Very good questions, I guess the first person creates a draft PR and if another person wants to collaborate on the work they flag it and a maintainer can create the branch?? Although they probably could also submit PRs to the fork? 🤔
- Who: the first person who needs it?
- When: when they need it?
- PR to non-master branch
v[next version here]
?
PR to non-master branch v[next version here]
Probably want the name of the dependency in there somewhere
name of the dependency
I was thinking the reverse - if datafusion pre-25-release wants sqlparser 57, the datafusion branch name is v25.

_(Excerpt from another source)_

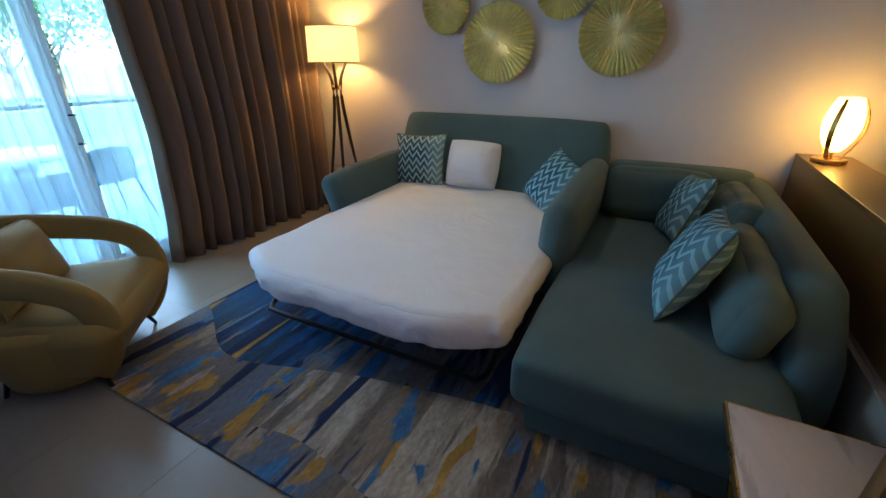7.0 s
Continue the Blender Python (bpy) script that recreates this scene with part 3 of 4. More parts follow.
def balcony_chair(m):
    c = thing("balcony_chair", m, "grey woven balcony armchair with splayed legs", "chair", "chairs round the balcony table")
    part("seat", soft((-0.24, -0.24, 0.40), (0.24, 0.22, 0.46), 0.03, 6), WICKER, c)
    bk = bmesh.new()
    ring = []
    for z, r in ((0.42, 0.25), (0.52, 0.275), (0.61, 0.285), (0.69, 0.27)):
        ring.append([bk.verts.new(((r + 0.02) * math.sin(a), r * math.cos(a) - 0.02, z - 0.10 * (abs(a) / 1.9) ** 2 * (z > 0.56))) for a in [(-1.9 + 3.8 * k / 20) for k in range(21)]])
    for a, d in zip(ring, ring[1:]):
        for k in range(20):
            bk.faces.new((a[k], a[k + 1], d[k + 1], d[k]))
    o = part("backrest", bk, WICKER, c)
    s = o.modifiers.new("thick", "SOLIDIFY")
    s.thickness = 0.02
    for sx in (-1, 1):
        for sy in (-1, 1):
            part("leg", sweep([(0.19 * sx, 0.18 * sy, 0.41), (0.25 * sx, 0.25 * sy, 0)], 0.014, seg=6, taper=lambda t: 1 - 0.4 * t), BLACK, c)
    return c


bc = balcony_chair(pose(0.03, 8.62, -0.02, 0, 0, 95))
for m in (pose(0.62, 8.02, -0.02, 0, 0, 182), pose(1.37, 8.56, -0.02, 0, 0, -85), pose(0.80, 9.30, -0.02, 0, 0, 5)):
    copy_thing(bc, m)


def tree(x, y, height, spread, seed):
    rnd = random.Random(seed)
    t = thing("tree", pose(x, y, -0.7), "leafy green tree beyond the lawn", "tree", "trees beyond the lawn")
    tr = sweep(smooth_line([(0, 0, 0), (0.1, 0.05, height * 0.3), (-0.05, 0.1, height * 0.6), (0.05, 0, height * 0.8)], 4), height * 0.035, seg=8, taper=lambda s: 1 - 0.7 * s)
    tips = []
    for k in range(9):
        a, e = rnd.uniform(0, 6.28), rnd.uniform(0.35, 0.75)
        tip = (spread * 0.75 * math.cos(a), spread * 0.75 * math.sin(a), height * rnd.uniform(0.6, 0.98))
        sweep(smooth_line([(0, 0, height * e * 0.8), (tip[0] * 0.5, tip[1] * 0.5, height * (e * 0.5 + 0.3)), tip], 3), height * 0.012, seg=5, taper=lambda s: 1 - 0.8 * s, bm=tr)
        tips.append(tip)
    part("trunk", tr, BARK, t)
    cr = bmesh.new()
    for k in range(1500):
        tip = rnd.choice(tips)
        c = Vector((tip[0] + rnd.gauss(0, spread * 0.28), tip[1] + rnd.gauss(0, spread * 0.28), tip[2] + rnd.gauss(0, height * 0.09)))
        s = rnd.uniform(0.10, 0.26)
        u = Vector((rnd.gauss(0, 1), rnd.gauss(0, 1), rnd.gauss(0, 0.6))).normalized()
        v = u.cross(Vector((rnd.gauss(0, 1), rnd.gauss(0, 1), rnd.gauss(0, 1)))).normalized()
        cr.faces.new([cr.verts.new(c + u * s * p + v * s * 0.5 * q) for p, q in ((-1, 0), (0, -1), (1, 0), (0, 1))])
    part("crown", cr, LEAF, t, smooth=False)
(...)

There might be multiple dependency upgrades (arrow-rs, sqlparser, chrono) and we wouldn't want branches for each one.
There might be multiple dependency upgrades (arrow-rs, sqlparser, chrono) and we wouldn't want branches for each one.
So long as they're independent I see no reason not to, it keeps the branches small and short lived?
TBC I view this process as an exceptional case where there is a complex upgrade requiring multiple contributors. If this is a common occurrence, something is wrong, and there is a mismatch between the rate of change and the release cadence
So the feature branch is now merged via this PR: https://github.com/apache/arrow-datafusion/pull/3200/commits
Each commit is one PR that was merged to this branch so we have the history preserved, or am I missing something?
Each commit is one PR that was merged to this branch so we have the history preserved, or am I missing something?
When you PR that branch into master it will be squashed into a single commit?
squashed into a single commit
It is an option in github to rebase or squash and rebase.
Indeed, but not one that is currently enabled for this repo :smile:

Indeed, but not one that is currently enabled for this repo smile
Ah, I see. We can enable rebase easily enough.
https://cwiki.apache.org/confluence/display/INFRA/Git+-+.asf.yaml+features#Git.asf.yamlfeatures-Mergebuttons
Shall we merge this document in now that we have run it successfully once?
Marking as draft to signify this PR has planned changes (and make it easier to find PRs that are in need of review). Please mark "ready for review" when it is next ready or if this change was a mistake.